Самые важные годы своей жизни я провела в благочинном обществе, которое научило меня быть внимательной к окружающим, осмотрительной и сдержанной в своих действиях. Каждое воскресенье мы всей семьей ходили в церковь, и каждый свой вопрос к взрослым я начинала с «мэм» или «сэр». Независимость, которую поддерживали мои родители, была интеллигентской, но никак не бунтарской. Затем, неожиданно для всех, я стала непредсказуемой и деструктивной. И это было невозможно исправить с помощью правил этикета. Военные балы, добровольная работа в больнице и уроки этикета для подростков не могли, да и не должны были, подготовить меня к борьбе с безумием. Неконтролируемые гнев и насилие чудовищно далеки от такого логичного и предсказуемого цивилизованного мира.



Сколько себя помню, я всегда была склонна к сильным и бурным эмоциям, жила и любила с высоты восторга, как писал Делмор Шварц. Но обратная сторона восторженности — вспыльчивость. Пылкость и страстность (по крайней мере поначалу) не казались чем-то ужасным. Они здорово помогли мне в карьере, не говоря уже о том, что добавляли пикантности в мою личную жизнь. Эти стороны моего характера вдохновляли, побуждали меня писать, исследовать, выступать. Благодаря им я стремилась сделать мир лучше. Из-за них мне было мало того, что есть вокруг, я неугомонно стремилась к большему. Но тревожность со временем нарастала, и нетерпеливость и воодушевление, хлеща через край, вскипали в гнев. Я не умещалась в рамки, предписанные благовоспитанной женщине из хорошей семьи, не соответствовала образу, которым меня приучили восхищаться — и которым я восхищаюсь до сих пор.

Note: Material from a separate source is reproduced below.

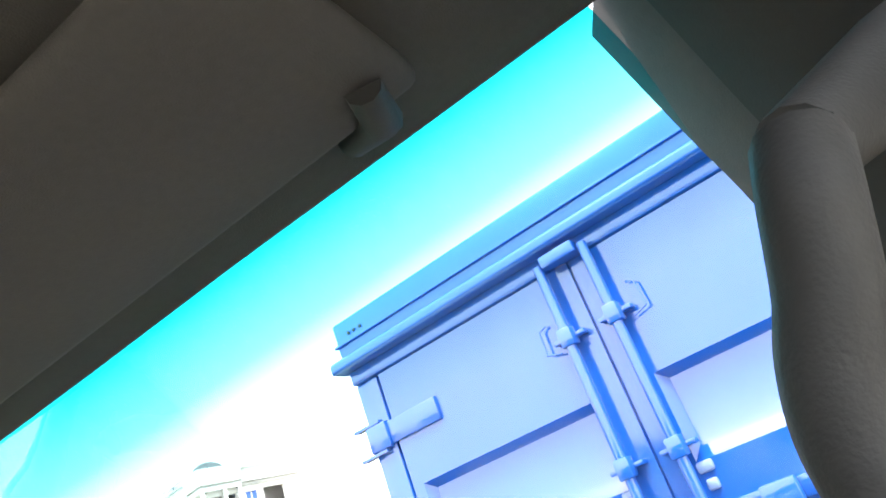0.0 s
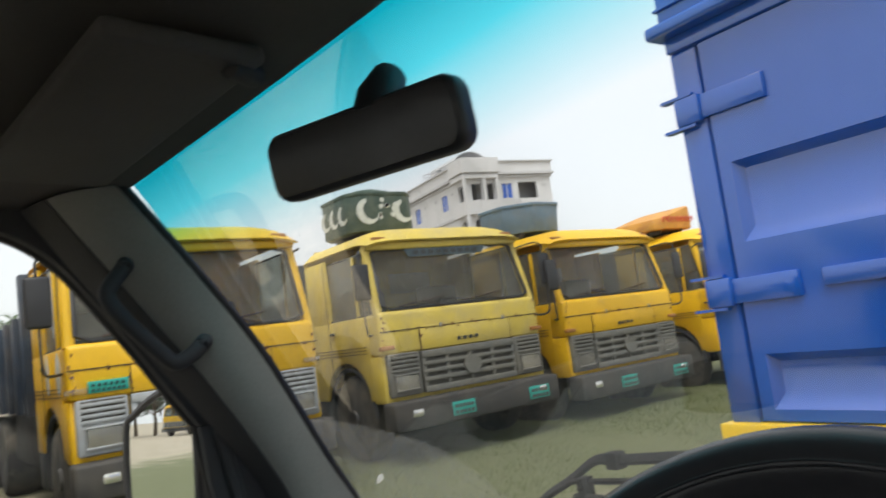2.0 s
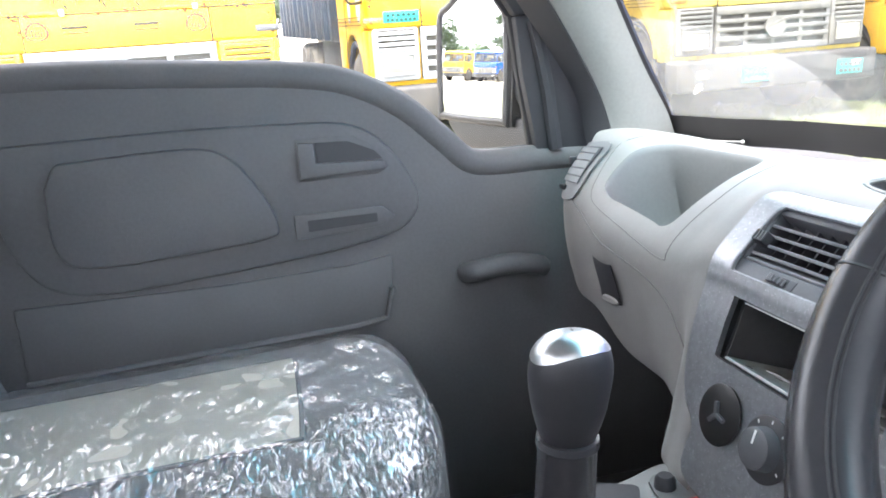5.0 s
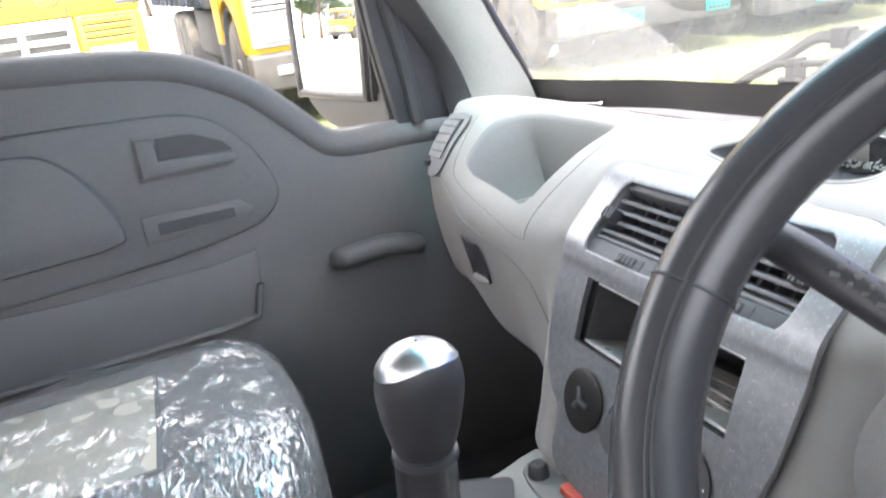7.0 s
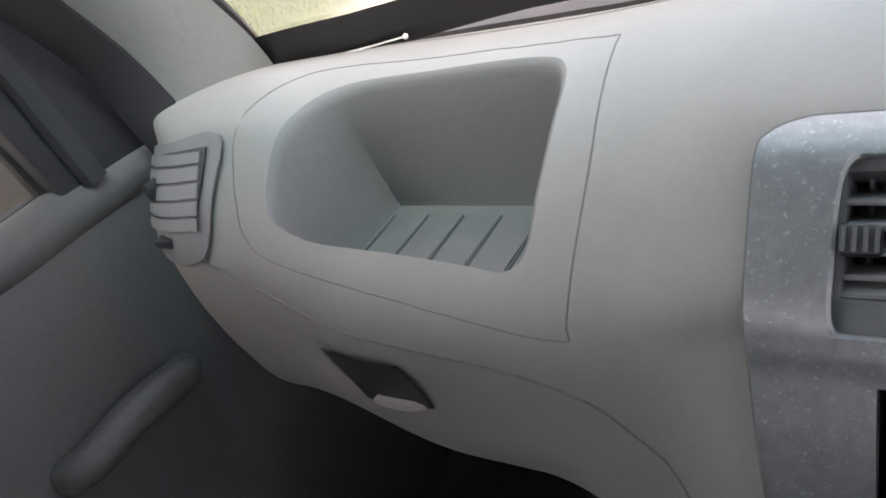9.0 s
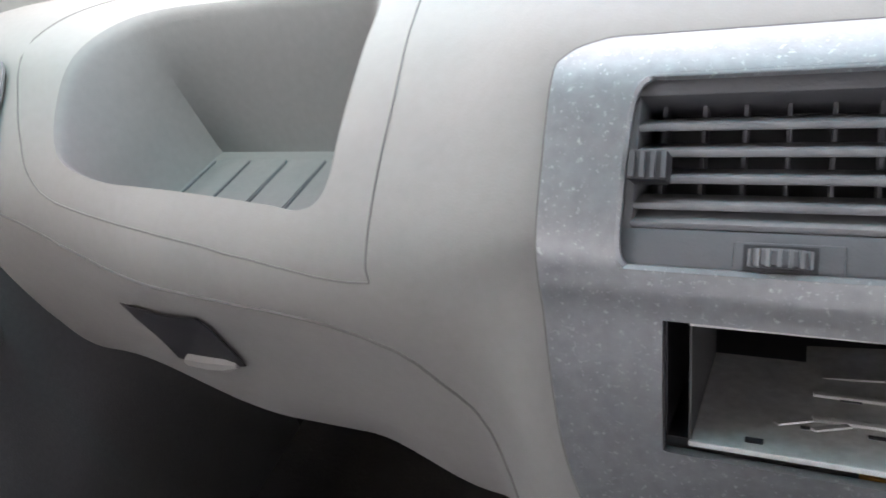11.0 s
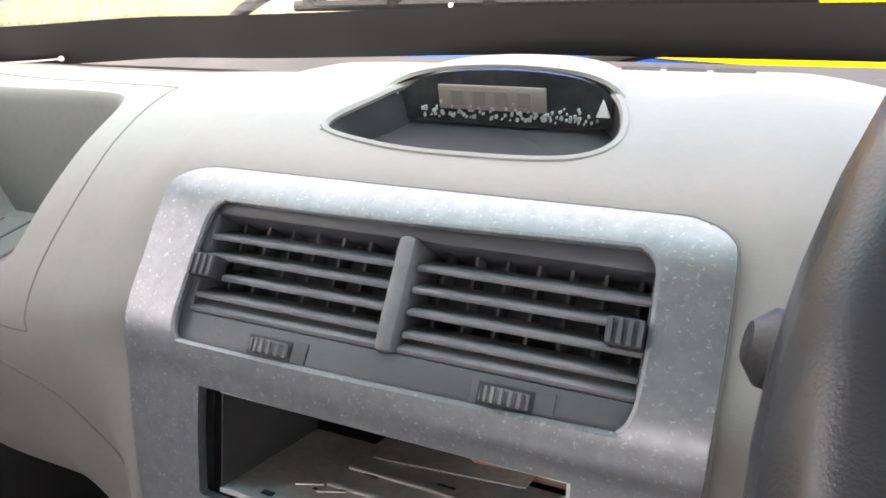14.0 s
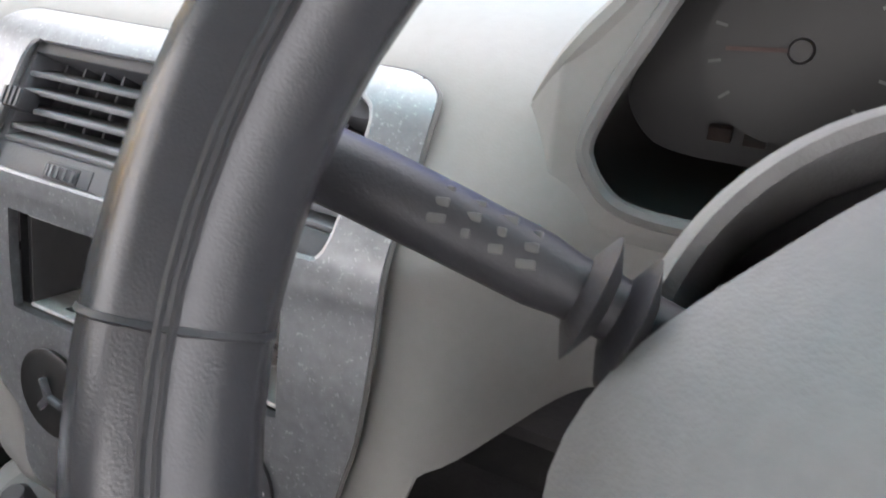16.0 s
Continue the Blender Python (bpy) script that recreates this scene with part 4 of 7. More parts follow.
def trees():
    kinds = [tree_mesh(k, hgt, spr, n) for k, hgt, spr, n in ((1, 6.0, 2.4, 4200), (2, 7.5, 2.2, 4200), (3, 3.4, 2.4, 3600))]
    rng = random.Random(12)
    spots = [(-52 + rng.uniform(-3, 3), -3 + 2.2 * k + rng.uniform(-0.8, 0.8), k % 3) for k in range(4)]
    spots += [(-46 + 4.2 * k + rng.uniform(-1.5, 1.5), -76 + rng.uniform(-5, 5), (k * 2) % 3) for k in range(15)]
    for x, y, k in spots:
        top = empty("tree", pose(x, y, 0, 0, 0, rng.uniform(0, 360)), "leafy green tree at the edge of the yard" if k < 2 else "low spreading bush at the edge of the yard", "tree" if k < 2 else "bush", "trees round the yard")
        part("trunk", kinds[k][0], M_BARK, top)
        part("crown", kinds[k][1], M_LEAF, top)
    # short grass round the parked row
    verts, faces = [], []
    for k in range(95000):
        x, y = rng.uniform(-7.9, -1.7), rng.uniform(-5, 10.5)
        if noise.noise((x * 0.8, y * 0.8, 9)) + (-4.7 - x) * 0.2 + rng.gauss(0, 0.16) < -0.02:
            continue
        z = ground_height(x, y) - 0.008
        a, h, w = rng.uniform(0, 6.28), rng.uniform(0.02, 0.06), rng.uniform(0.002, 0.004)
        i = len(verts)
        verts += [(x - w * math.cos(a), y - w * math.sin(a), z), (x + w * math.cos(a), y + w * math.sin(a), z), (x + rng.gauss(0, 0.02), y + rng.gauss(0, 0.02), z + h)]
        faces.append((i, i + 1, i + 2))
    me = bpy.data.meshes.new("grass")
    me.from_pydata(verts, [], faces)
    ob = new("grass", me)
    me.materials.append(M_GRASS)
    tagged(ob, "short patchy green grass on the sandy yard", "grass", kind="stuff")


M_GRASS = material("grass_blades", (0.10, 0.125, 0.035), 0.8, vary=0.35, scale=1.2, fine=0.3, fine_scale=30)
trees()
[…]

Почему-то депрессия вполне вписывается в общепринятые представления о женской природе: женщине простительно быть пассивной, чувствительной, подавленной, беспомощной, зависимой, жертвенной, не слишком амбициозной и довольно скучной. Мания, напротив, кажется более подходящей мужчине: деятельному, энергичному, пылкому, агрессивному, рискованному, самоуверенному — мечтателю, не согласному стоять на месте. Люди более склонны понимать и прощать гнев и раздражительность в мужчинах. Бурный темперамент к лицу лидерам и первооткрывателям. Нетрудно понять, почему журналисты и писатели чаще говорят о женщинах и депрессии, чем о женщинах и мании. Это неудивительно: женщины страдают от депрессий в два раза чаще мужчин. Но оба пола в равной степени подвержены маниакально-депрессивному психозу. И поскольку это довольно распространенное заболевание, мания у женщин не редкость. При этом им часто ставят неверный диагноз и не дают адекватной психиатрической поддержки, что увеличивает риск самоубийства, зависимости от алкоголя и наркотиков, а также насильственного поведения. В то же время маниакально-депрессивные женщины наравне с мужчинами привносят в мир свою энергию, страсть, воодушевление и воображение.

Ведь маниакально-депрессивный психоз — это заболевание, которое не только убивает, но и созидает. Как пламя, которое по своей природе создает и разрушает. «Сила, дающая жизнь цветку, юность мою питает, — писал Дилан Томас. — Сила, что вырывает корни деревьев, смерти моей подобна». Мания — это одновременно движущая сила и разрушитель, это огонь в крови. К счастью, огонь в крови несет свои преимущества в мире академической науки, особенно в стремлении получить постоянную штатную должность.